I have a 22 month old son and we started the Potty Training Boot Camp system on Saturday morning. He did fine, having 3 accidents and 2 successes, but he did not self-initiate. This morning I got up prepared to repeat day 1 until nap. However, today was different. He had 3 accidents this morning and cried when he had each accident and when he got on the potty. He had 1 success and cried during that as well. He stayed dry during nap and then woke up and peed on the potty. He did not go again for the rest of the afternoon/evening. We stayed on the regiment, 20 minutes off with 5 minutes on, and he was very agreeable, he just would not pee. He had plenty to drink, self-initiated 5 times, but every time he got on the potty he cried and wouldn't pee. I put him in the tub to see if that would help and he cried and told me he had to go potty. I took him to the potty and he cried. The long and short of it is that I think he is scared to pee. Looking back on the last 2 days I realize that when he started to have an accident I would sweep him up and put him on the potty to finish. I think that this has conveyed to him that peeing is not good, so he thinks he needs to hold it.
Any ideas on how I can undo the fear that I have created and continue on in the training process? Or is this something that will go away on its own?
Answer:
Thanks for writing. It does indeed sound like your son has developed a fear of using the potty. Do you think he had any negative experiences, such as a painful urine stream? Or do you think it is simply from the "rushing to the potty" episodes?
Here are a couple of ideas that you could consider:
1) Take him to the store and let him pick out a brand new "not scary" potty. Putting the decision in his hands might empower him.
2) Do the "hug" technique - sounds strange - but tell him you will wrap your arms around him and give him big hugs while he's on the potty. (You can also let him hold a favorite stuffed animal.)
3) Move his potty to a special, cozy, "safe" place (they give kids reassurance.) Ask HIM where he would be most comfortable using the potty. (Even if it's a corner of the closet!) Call it his "special potty place".
We purchased your book back in May of 2009. At that time our son was 2 years 10 months. He was showing some signs of readiness, so we decided to go ahead and give it a shot since we were hoping to have him start preschool in August. We followed your method and it seemed to work for a little while, but then we found that he wasn't really potty trained, but schedule trained. August came and we decided to give preschool a shot since we knew they would take him potty and he seemed eager to try school. He has done great at school and has not had an accident thus far in 4 months at school. I credit this to their schedule though. They take them once an hour over the course of the day.
The reason I am writing is that we have been attempting to potty train our son now for 7 months and he continues to be schedule trained. He will not tell us he has to go to the bathroom, but if he take him throughout the day or when we see cues (pee pee dance) he never has an accident. Having an accident does not seem to bother him, and he is now 3 and a half. We are not sure what to do. I feel like our options at this point are to keep doing what we are doing hoping at some point he initiates, go back to diapers until he initiates (this means taking him out of school) or start using punishments.

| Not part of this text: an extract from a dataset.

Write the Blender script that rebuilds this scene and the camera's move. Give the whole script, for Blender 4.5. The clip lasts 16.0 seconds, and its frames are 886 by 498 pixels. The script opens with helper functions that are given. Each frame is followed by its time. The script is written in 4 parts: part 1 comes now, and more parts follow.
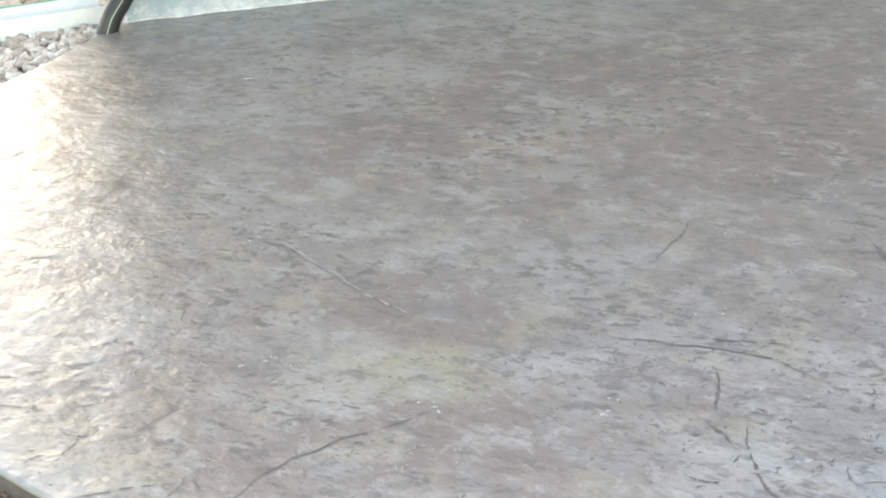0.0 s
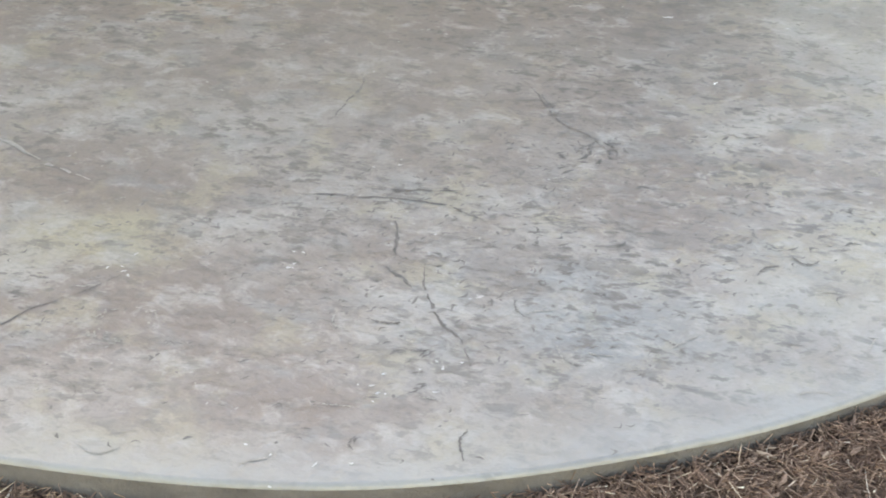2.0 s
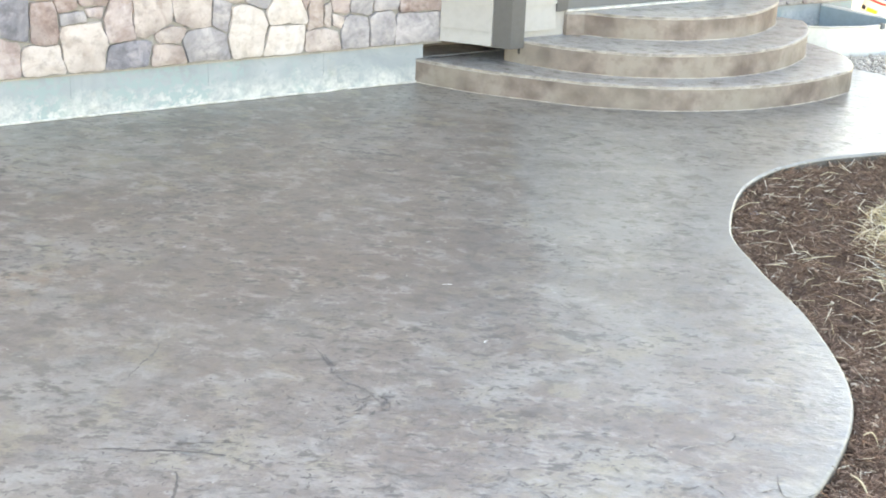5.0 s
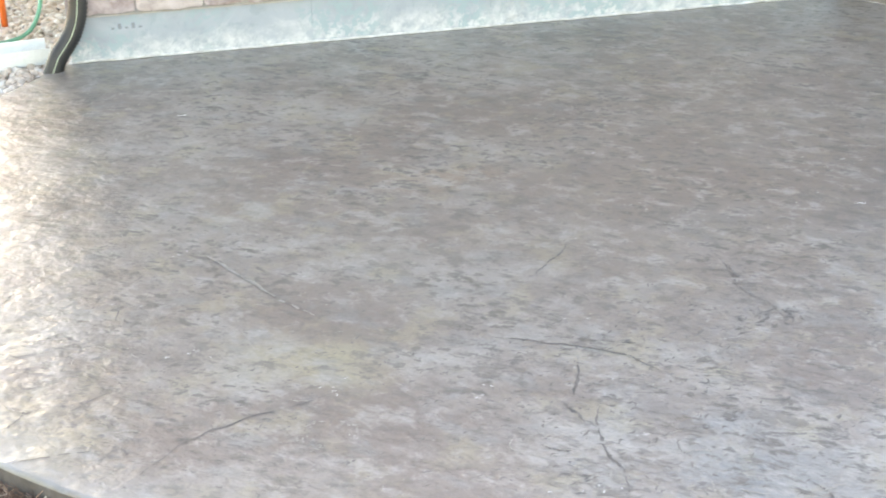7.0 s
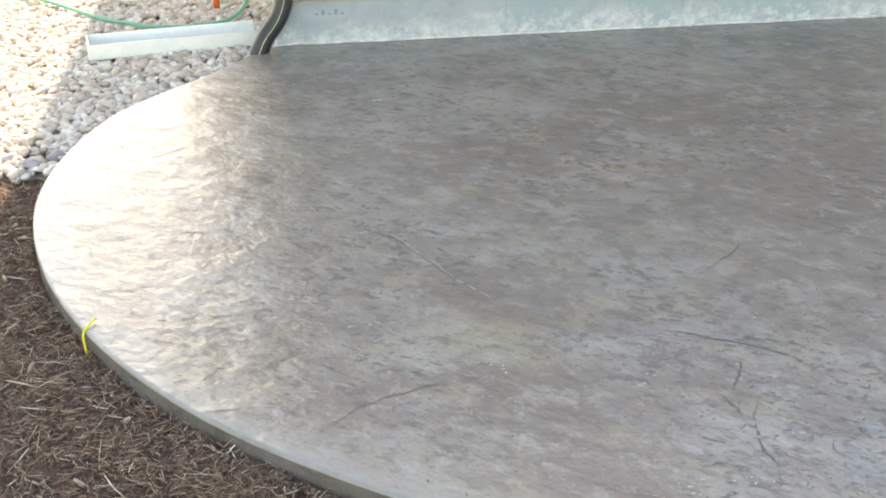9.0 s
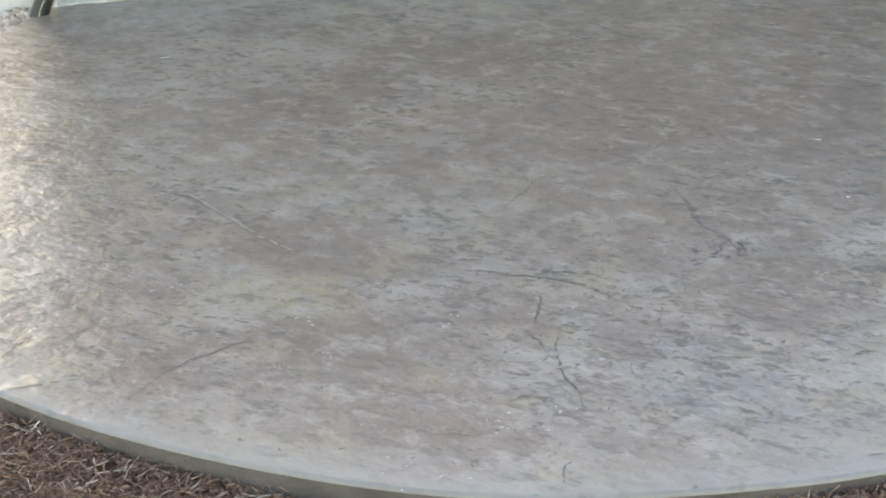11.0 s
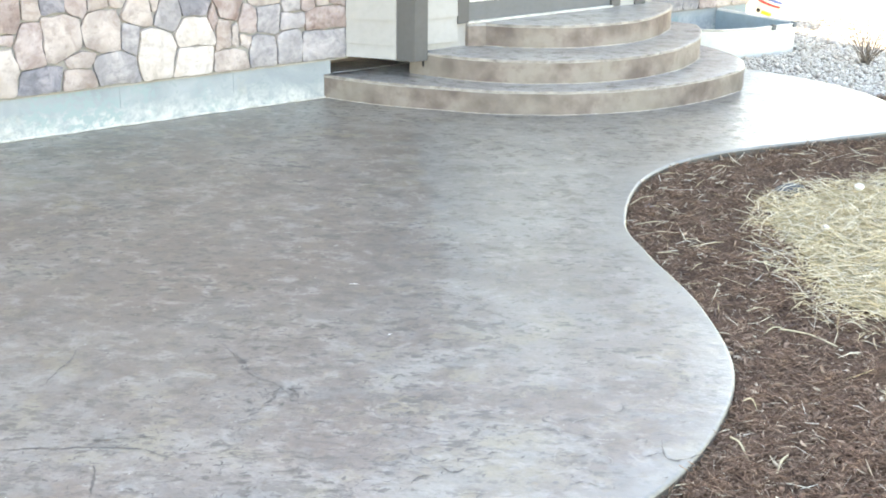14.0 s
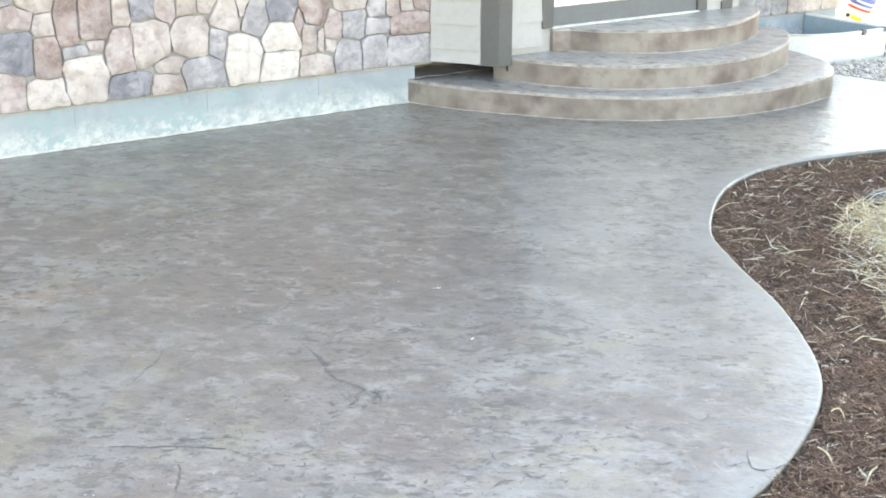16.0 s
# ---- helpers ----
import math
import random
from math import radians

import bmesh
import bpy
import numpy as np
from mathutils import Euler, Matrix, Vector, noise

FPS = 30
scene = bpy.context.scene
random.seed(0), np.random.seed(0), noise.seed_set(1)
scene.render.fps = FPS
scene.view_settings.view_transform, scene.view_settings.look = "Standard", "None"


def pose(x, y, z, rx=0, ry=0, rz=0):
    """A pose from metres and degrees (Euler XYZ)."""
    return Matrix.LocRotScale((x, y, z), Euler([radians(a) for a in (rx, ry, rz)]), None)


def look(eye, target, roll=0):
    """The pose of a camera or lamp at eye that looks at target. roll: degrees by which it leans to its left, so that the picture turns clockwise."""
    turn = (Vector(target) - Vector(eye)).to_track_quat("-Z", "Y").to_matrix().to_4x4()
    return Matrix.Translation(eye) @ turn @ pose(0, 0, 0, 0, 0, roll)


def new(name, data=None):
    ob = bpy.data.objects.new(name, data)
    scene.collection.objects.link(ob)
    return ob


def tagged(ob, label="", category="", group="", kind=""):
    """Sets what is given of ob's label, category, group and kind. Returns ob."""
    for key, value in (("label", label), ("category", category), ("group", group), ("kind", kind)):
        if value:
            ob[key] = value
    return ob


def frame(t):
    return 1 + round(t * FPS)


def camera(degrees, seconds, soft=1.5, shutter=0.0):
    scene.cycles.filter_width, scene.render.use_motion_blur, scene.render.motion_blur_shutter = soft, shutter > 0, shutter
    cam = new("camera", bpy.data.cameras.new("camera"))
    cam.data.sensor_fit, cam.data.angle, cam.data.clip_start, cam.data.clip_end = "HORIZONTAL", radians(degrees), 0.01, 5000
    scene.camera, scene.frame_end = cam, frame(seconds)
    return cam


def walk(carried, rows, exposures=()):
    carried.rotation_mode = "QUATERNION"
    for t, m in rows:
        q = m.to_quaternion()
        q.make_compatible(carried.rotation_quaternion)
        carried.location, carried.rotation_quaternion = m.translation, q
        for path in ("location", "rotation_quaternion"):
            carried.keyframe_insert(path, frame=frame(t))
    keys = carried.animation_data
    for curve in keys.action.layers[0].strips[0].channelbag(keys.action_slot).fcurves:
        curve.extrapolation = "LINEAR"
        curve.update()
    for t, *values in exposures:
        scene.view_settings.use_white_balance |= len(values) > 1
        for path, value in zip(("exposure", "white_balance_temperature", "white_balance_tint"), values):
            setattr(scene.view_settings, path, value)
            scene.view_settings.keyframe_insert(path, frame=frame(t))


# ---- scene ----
# ---- camera ----
EXPO = 2.8
cam = camera(36.0, 16.0, soft=1.8, shutter=0.15)
# seconds, eye x y z, heading (clockwise from +y), downward tilt, lean
PATH = [
    (0, -4.846, -7.547, 2.155, 11.160, 26.477, -3.314),
    (0.5, -4.803, -7.514, 2.069, 10.804, 27.404, -3.504),
    (1, -4.794, -7.538, 2.141, 15.481, 29.862, -0.749),
    (1.5, -4.825, -7.636, 2.212, 20.892, 31.586, -0.027),
    (2, -4.846, -7.677, 2.230, 25.646, 32.832, 0.865),
    (2.5, -4.885, -7.760, 2.272, 30.210, 31.775, 2.935),
    (3, -4.857, -7.916, 2.330, 32.910, 29.305, 4.198),
    (3.5, -4.802, -8.049, 2.371, 34.019, 27.167, 4.276),
    (3.7, -4.777, -8.089, 2.363, 34.269, 24.937, 4.046),
    (5.8, -4.777, -8.217, 2.311, 27.528, 20.686, 1.593),
    (6, -4.805, -8.240, 2.340, 25.358, 21.376, 1.303),
    (6.5, -4.832, -8.222, 2.316, 19.256, 22.847, 0.002),
    (7, -4.846, -8.221, 2.295, 13.974, 24.253, -1.349),
    (7.5, -4.859, -8.330, 2.367, 9.990, 24.976, -1.545),
    (8, -4.871, -8.418, 2.375, 6.572, 24.402, -1.253),
    (8.2, -4.873, -8.426, 2.385, 5.532, 24.322, -1.243),
    (10.3, -4.840, -8.473, 2.384, 7.726, 25.241, -1.442),
    (10.5, -4.823, -8.462, 2.363, 9.176, 25.471, -1.472),
    (11, -4.824, -8.468, 2.405, 14.295, 26.966, -1.587),
    (11.5, -4.881, -8.411, 2.302, 21.698, 27.418, 0.156),
    (12, -4.843, -8.448, 2.308, 27.435, 27.318, -0.069),
    (12.5, -4.808, -8.481, 2.341, 32.617, 25.467, 0.152),
    (13, -4.827, -8.509, 2.345, 35.540, 22.311, 0.612),
    (13.5, -4.833, -8.514, 2.338, 35.739, 20.116, 0.954),
    (14, -4.824, -8.497, 2.322, 34.769, 19.709, 0.686),
    (14.5, -4.818, -8.486, 2.313, 33.807, 19.645, 0.484),
    (15, -4.818, -8.487, 2.311, 32.840, 19.598, 0.233),
    (15.5, -4.823, -8.486, 2.308, 31.933, 19.523, 0.082),
    (16, -4.830, -8.489, 2.315, 31.152, 19.487, -0.022),
]
walk(cam, [(t, pose(x, y, z, 90 - down, 0, -head) @ pose(0, 0, 0, 0, 0, lean)) for t, x, y, z, head, down, lean in PATH],
     [(t, EXPO + e, kelvin, tint) for t, e, kelvin, tint in (
         (0, 0.08, 10300, 13), (0.5, -0.15, 10700, 14), (1.0, -0.15, 11100, 14), (1.5, -0.02, 11200, 14), (2.5, 0.1, 11000, 14), (3.5, 0.2, 10700, 14), (5.8, 0.28, 10300, 15),
         (6.5, 0.28, 10300, 16), (7.0, 0.2, 10200, 15), (8.0, -0.06, 10100, 14), (10.5, -0.45, 10200, 14), (11.5, -0.1, 10400, 14), (12.5, 0.22, 10300, 13), (13.5, 0.38, 9900, 13), (16, 0.31, 9700, 13))])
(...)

We desperately need advice and would appreciate any feedback you could give us based on our situation.
Answer:
First of all, congratulations on having a child that rarely has accidents! It sounds like you are 98% of the way there and now we just need to give him that little extra push to get to the end.

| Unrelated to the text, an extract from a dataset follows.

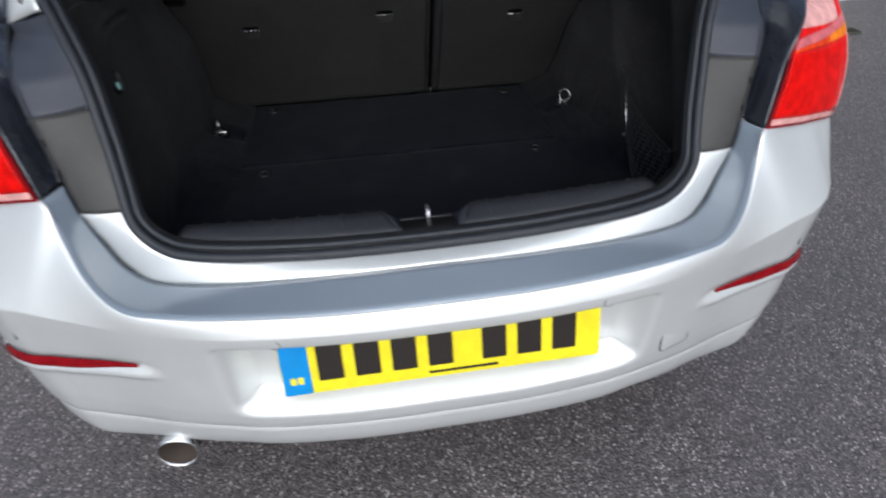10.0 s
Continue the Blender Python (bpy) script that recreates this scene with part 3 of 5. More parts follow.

My recommendation at this point is to actually stop taking him on a schedule. This will likely mean accidents for a few days but he sounds bright and it sounds like he understands all of the concepts... and so he should catch on quickly. You can start by continuing to take them on a schedule, however take him less frequently so that he has more chance to self-initiate. If you are taking him every hour, start by taking him every two hours. I would recommend considering re-instituting some sort of reward system so that he can get positive feedback when he does self initiate. Sit down with him and have a conversation. Let him know that he will now be expected to tell you when he needs to use the potty. Do, however let him know that he will be rewarded for doing so. Also let him know that if he goes pee in his pants and he will be fully responsible for cleaning himself up.
You might want to try this over a weekend when you don't mind if you have a few puddles in your house! I bet he will catch on quickly when given the opportunity. It sounds a little bit like he has just settled into a routine in which he waits for others to remind him when to go. I bet he will catch on quickly once that responsibility is thrown back into his lap.